Cotton acreage in North Carolina has been on a wild ride the past few years, jumping to over a million acres in the early 2000s to less than 500,000 acres last year. Whether cotton makes a dramatic comeback or not is in large part dependent on grain prices, according to Keith Lucas, marketing manager for Carolina Cotton Growers Cooperative, with headquarters in Raleigh, N.C.
“We lost a lot of cotton acres last year to corn. So many growers got burned planting corn that we expected to get some of those acres back. However, continued high prices for wheat and soybeans probably mean we won't see any increase in cotton acreage.
“We represent cotton growers from Virginia to Alabama, and we don't see much, if any, increase in acres for 2008,” Lucas says.
Growers in the southern part of North Carolina and the adjoining counties in South Carolina had a horrible time last year with the drought and heat. When the final numbers come in, that part of the region may not top 250 pounds per acre, Lucas says.
He notes the five-year average in North Carolina is slightly less than 700 pounds per acre.
In addition to low yields in some parts of the region, Lucas says quality was likewise a problem. In particular high micronaire, or fineness of the cotton fiber, was a problem in 2007. Though it will sell on the world market, high micronaire cotton will take some discount hits.
Lucas points out that corn at $4 per bushel was not the savior many growers in the Carolinas and Virginia thought it would be. In North Carolina, he says, growers averaged less than 100 bushels per acre, compared to 159 nationwide. Even at 100 bushels per acre, high input costs make corn questionable from an economic standpoint, he adds.
The meteoric rise in interest in soybeans may provide similar shortcomings for growers quick to jump into production to take advantage of current high prices.
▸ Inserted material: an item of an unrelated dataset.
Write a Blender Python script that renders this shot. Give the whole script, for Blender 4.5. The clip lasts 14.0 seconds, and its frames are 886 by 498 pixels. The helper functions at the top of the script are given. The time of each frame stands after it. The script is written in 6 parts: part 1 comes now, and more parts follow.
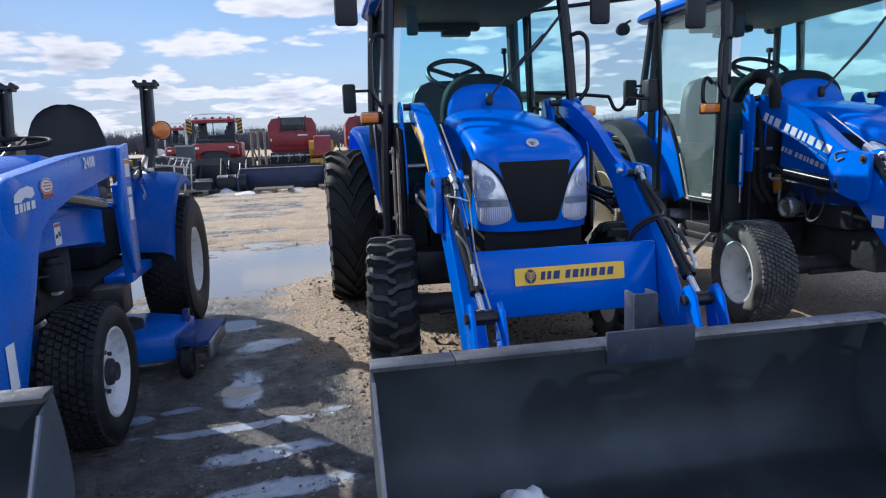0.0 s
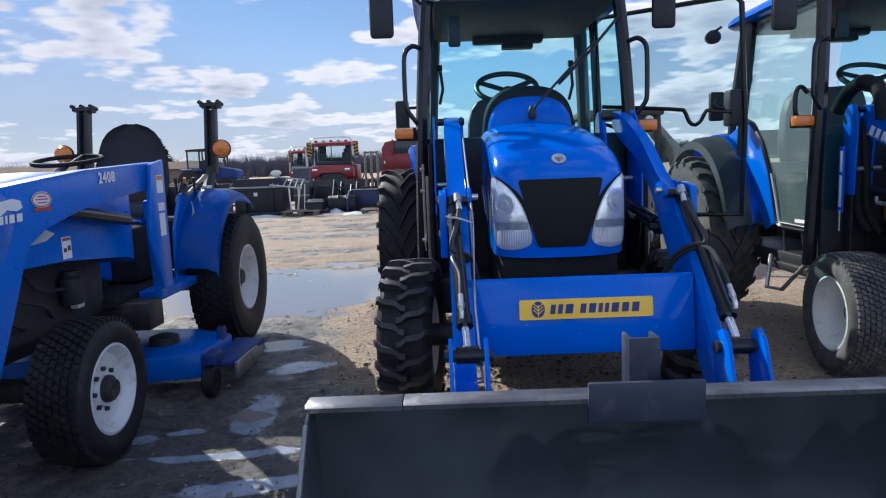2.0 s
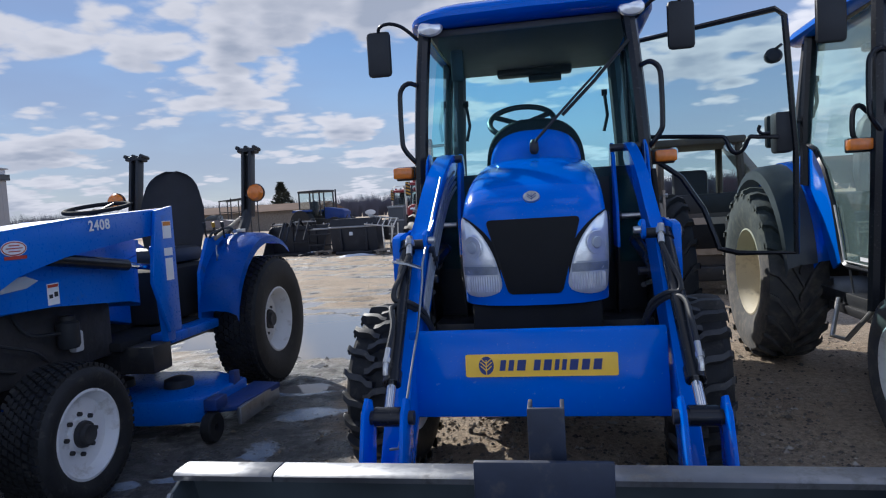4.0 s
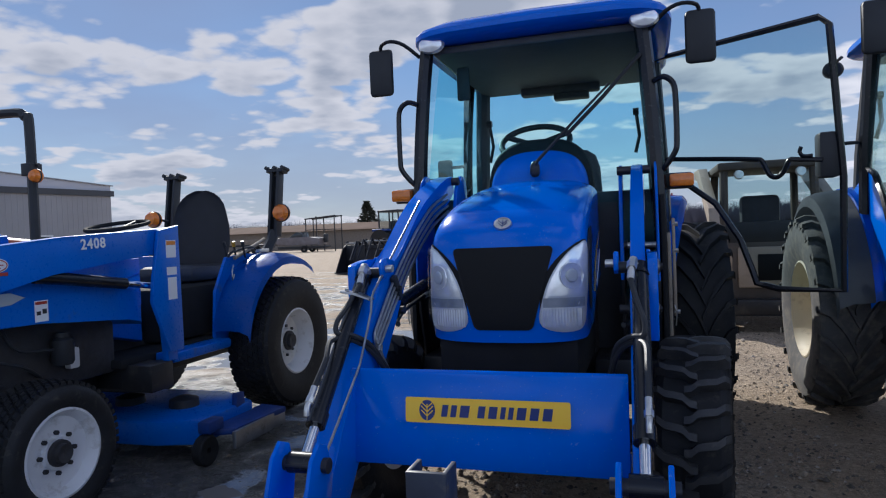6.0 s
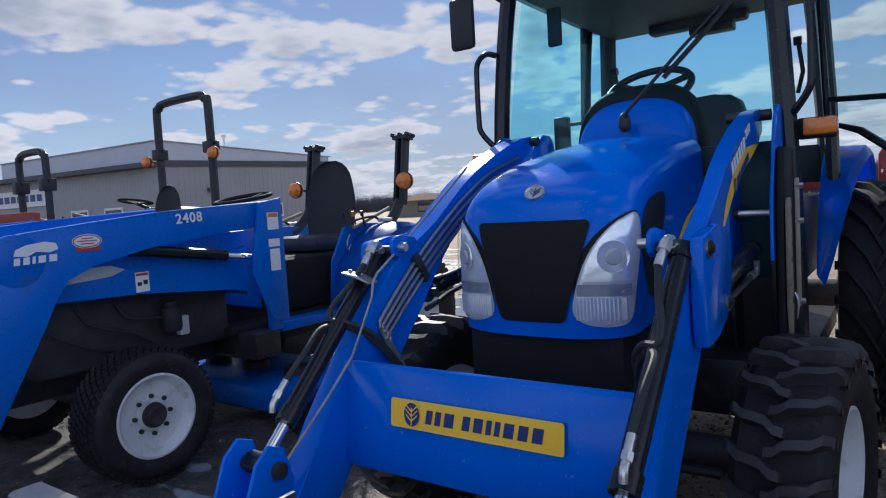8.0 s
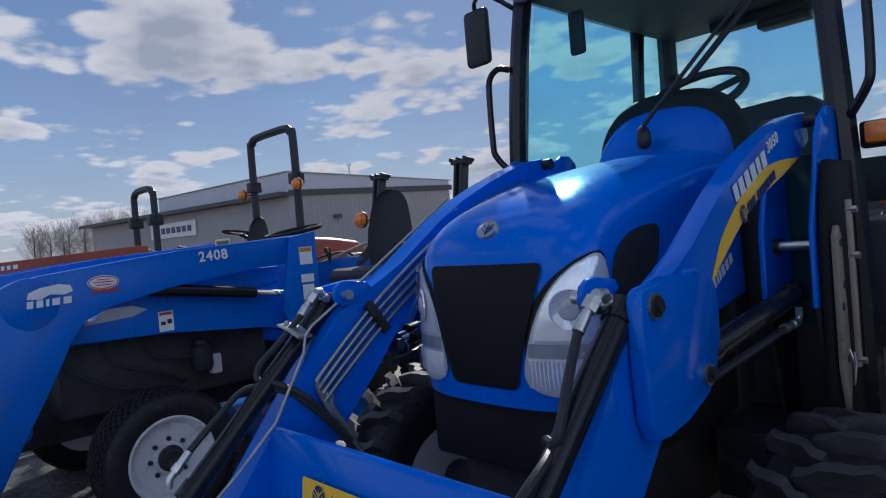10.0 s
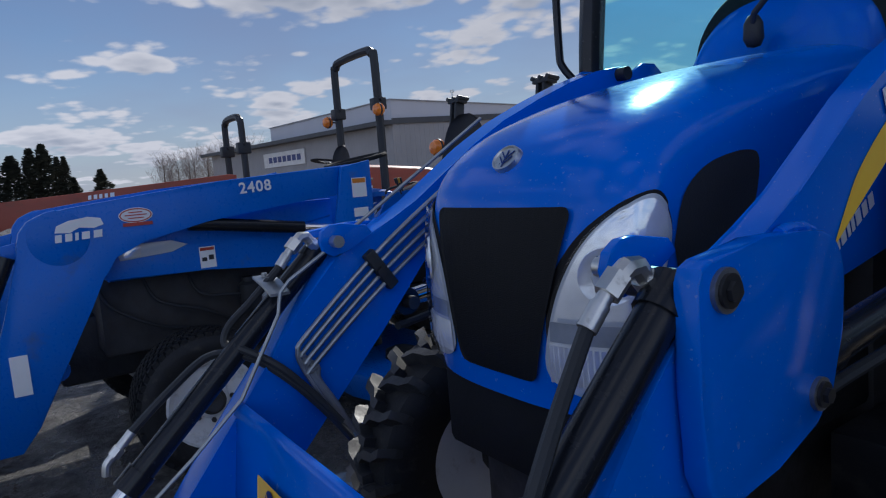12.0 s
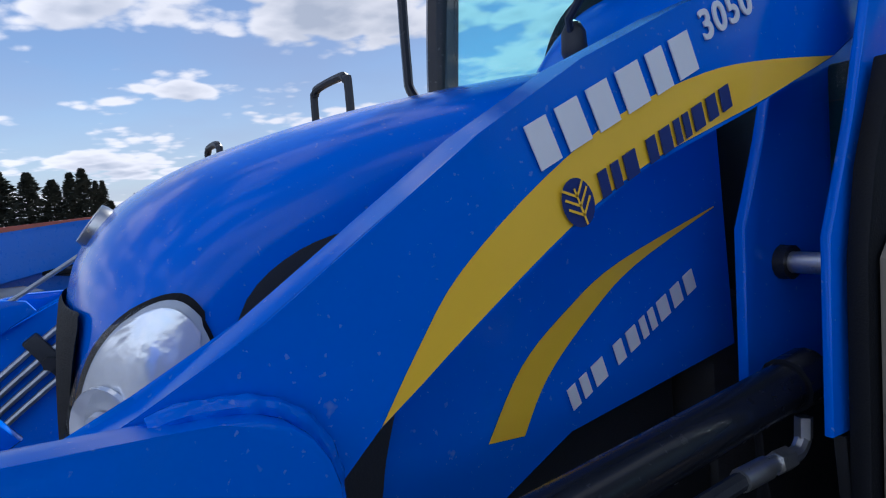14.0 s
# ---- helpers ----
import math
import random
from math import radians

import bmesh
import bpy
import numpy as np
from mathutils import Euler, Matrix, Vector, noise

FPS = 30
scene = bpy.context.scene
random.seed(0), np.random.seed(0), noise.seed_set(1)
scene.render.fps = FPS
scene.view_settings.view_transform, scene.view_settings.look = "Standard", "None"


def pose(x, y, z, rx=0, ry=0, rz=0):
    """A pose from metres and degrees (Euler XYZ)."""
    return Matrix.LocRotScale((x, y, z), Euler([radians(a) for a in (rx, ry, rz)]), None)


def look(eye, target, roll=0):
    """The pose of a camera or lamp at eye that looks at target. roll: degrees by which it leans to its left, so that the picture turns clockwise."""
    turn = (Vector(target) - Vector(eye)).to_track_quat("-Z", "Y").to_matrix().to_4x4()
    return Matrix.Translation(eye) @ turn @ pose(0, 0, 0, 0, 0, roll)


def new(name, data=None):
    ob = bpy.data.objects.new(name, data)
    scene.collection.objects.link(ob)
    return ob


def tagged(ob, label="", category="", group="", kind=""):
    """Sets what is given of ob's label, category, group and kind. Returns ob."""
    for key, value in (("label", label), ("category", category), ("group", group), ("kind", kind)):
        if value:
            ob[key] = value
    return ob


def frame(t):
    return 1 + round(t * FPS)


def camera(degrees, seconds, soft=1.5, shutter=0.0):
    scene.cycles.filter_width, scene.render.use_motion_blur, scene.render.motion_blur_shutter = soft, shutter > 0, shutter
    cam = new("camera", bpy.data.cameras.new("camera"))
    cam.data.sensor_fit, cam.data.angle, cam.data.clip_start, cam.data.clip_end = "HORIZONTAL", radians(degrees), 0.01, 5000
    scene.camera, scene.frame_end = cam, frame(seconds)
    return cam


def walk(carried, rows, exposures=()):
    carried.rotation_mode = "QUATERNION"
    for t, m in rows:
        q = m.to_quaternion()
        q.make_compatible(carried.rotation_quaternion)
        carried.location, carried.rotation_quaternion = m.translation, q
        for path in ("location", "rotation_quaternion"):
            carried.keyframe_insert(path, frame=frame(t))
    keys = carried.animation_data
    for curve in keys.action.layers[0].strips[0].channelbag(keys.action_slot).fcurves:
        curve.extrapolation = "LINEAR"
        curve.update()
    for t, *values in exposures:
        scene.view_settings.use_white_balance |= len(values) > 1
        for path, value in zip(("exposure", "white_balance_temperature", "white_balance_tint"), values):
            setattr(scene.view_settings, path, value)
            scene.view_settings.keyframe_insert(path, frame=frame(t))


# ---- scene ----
cam = camera(68.0, 14.0, 1.15)
PATH = [
    (0, (-1.165, 2.495, 1.44), (-0.81, 4.436, 1.11), -2.2),
    (0.5, (-1.025, 2.552, 1.43), (-0.791, 4.51, 1.092), -1.6),
    (1, (-0.797, 2.556, 1.433), (-0.707, 4.528, 1.108), -0.0),
    (1.5, (-0.699, 2.6, 1.415), (-0.644, 4.57, 1.072), -1.1),
    (2, (-0.574, 2.761, 1.381), (-0.579, 4.746, 1.133), -2.1),
    (2.5, (-0.486, 2.883, 1.361), (-0.359, 4.864, 1.114), -3.3),
    (3, (-0.236, 2.923, 1.366), (-0.332, 4.915, 1.211), -2.8),
    (3.2, (-0.138, 2.924, 1.376), (-0.322, 4.911, 1.232), -3.0),
    (5.3, (0.379, 3.278, 1.36), (-0.1, 5.218, 1.289), -3.1),
    (5.5, (0.45, 3.271, 1.365), (-0.081, 5.198, 1.306), -3.1),
    (6, (0.551, 3.371, 1.372), (-0.036, 5.282, 1.323), -2.3),
    (6.5, (0.619, 3.665, 1.361), (-0.048, 5.549, 1.286), -0.9),
    (7, (0.678, 3.834, 1.352), (-0.023, 5.699, 1.182), -3.4),
    (7.5, (0.85, 3.944, 1.36), (-0.131, 5.682, 1.236), -2.2),
    (8, (1.022, 4.017, 1.376), (-0.134, 5.644, 1.243), -3.4),
    (8.2, (1.059, 4.056, 1.382), (-0.126, 5.661, 1.238), -4.6),
    (10.3, (1.25, 4.711, 1.396), (-0.236, 6.048, 1.345), -4.5),
    (10.5, (1.24, 4.744, 1.387), (-0.266, 6.059, 1.316), -4.4),
    (11, (1.125, 4.901, 1.377), (-0.383, 6.204, 1.211), -2.8),
    (11.5, (1.017, 4.995, 1.399), (-0.555, 6.215, 1.188), -3.0),
    (12, (1.033, 5.146, 1.382), (-0.62, 6.248, 1.152), -4.7),
    (12.5, (1.149, 5.39, 1.415), (-0.463, 6.559, 1.234), -2.0),
    (13, (1.161, 5.573, 1.407), (-0.405, 6.803, 1.213), -3.3),
    (13.5, (1.041, 5.822, 1.392), (-0.583, 6.966, 1.16), -3.0),
    (14, (1.014, 5.95, 1.397), (-0.696, 6.975, 1.249), -4.4),
]
EXPOSURES = [(0, 0.45, 6000, 10), (2.0, 0.4, 6000, 10), (3.2, 0.25, 6000, 10), (5.3, 0.0, 6000, 10), (7.5, 0.15, 6000, 10), (10.3, -0.15, 6000, 10), (10.9, 0.2, 6000, 10), (11.1, 0.15, 6000, 10), (11.4, -0.2, 6000, 10), (12.5, -0.25, 6000, 10), (13.3, 0.25, 6000, 10), (14.0, 0.35, 6000, 10)]
walk(cam, [(t, look(eye, target, roll)) for t, eye, target, roll in PATH], EXPOSURES)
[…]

In North Carolina, growers average a little over 21 bushels of beans per acre, or slightly over half the national average. Planting on land that is not well suited for soybeans may create even more yield challenges, he contends.
Wheat on the other hand is a crop that traditionally has yields that are competitive with national production. Wheat in North Carolina averaged almost 40 bushels per acre, compared to 42 bushels per acre for the national average.
“Wheat and soybean double-crop opportunity is the primary reason we don't expect a rise in cotton acreage,” according to Lucas. “In many cases cotton is a better choice on some of the marginal land on which many growers planted corn and soybeans,” he adds.
“The favorable outlook for cotton comes from a continued high demand for fiber. World cotton mill use continues to rise. Up to a few years ago, the world had never used 100 million bales of cotton. In 2008, we are expecting to use nearly 130 million bales.
“Domestic consumption has gone the other way as U.S. cotton mills now use less than five million bales and usage continues to decline. The drop in U.S. consumption and similar drops in other industrially developed countries makes the worldwide growth in cotton use even more dramatic,” Lucas points out.
By far the driver of the cotton market is China. Chinese mills currently use over 45 percent of the world cotton production. India, Pakistan and Turkey have also had large increases in cotton use, but the real driving force remains China, he stresses.
Cotton had a 15 cent rise from old crop to new crop and another10 cent a pound or so is expected for the 2008 crop. These increases make cotton comparable to corn and soybeans in terms of profitability. Wheat remains above the other crops, Lucas says.
The weakness of the U.S. dollar is another reason for cotton growers to be optimistic about the future. Even though cotton had a 15 cents per pound increase from 2006 to 2007, world buyers could buy that cotton for nearly 40 cents a pound cheaper, because of the drop in value of the U.S. dollar.
With corn, soybeans and wheat at their current prices cotton must sell for about 80 cents per pound to be competitive, Lucas contends. All signs point to U.S. growers getting 80 cents a pound for their crop, he adds. “The demand is there, and barring some kind of economic meltdown in China, Pakistan, India or Turkey, we see that demand remaining constant and pushing prices up,” Lucas says.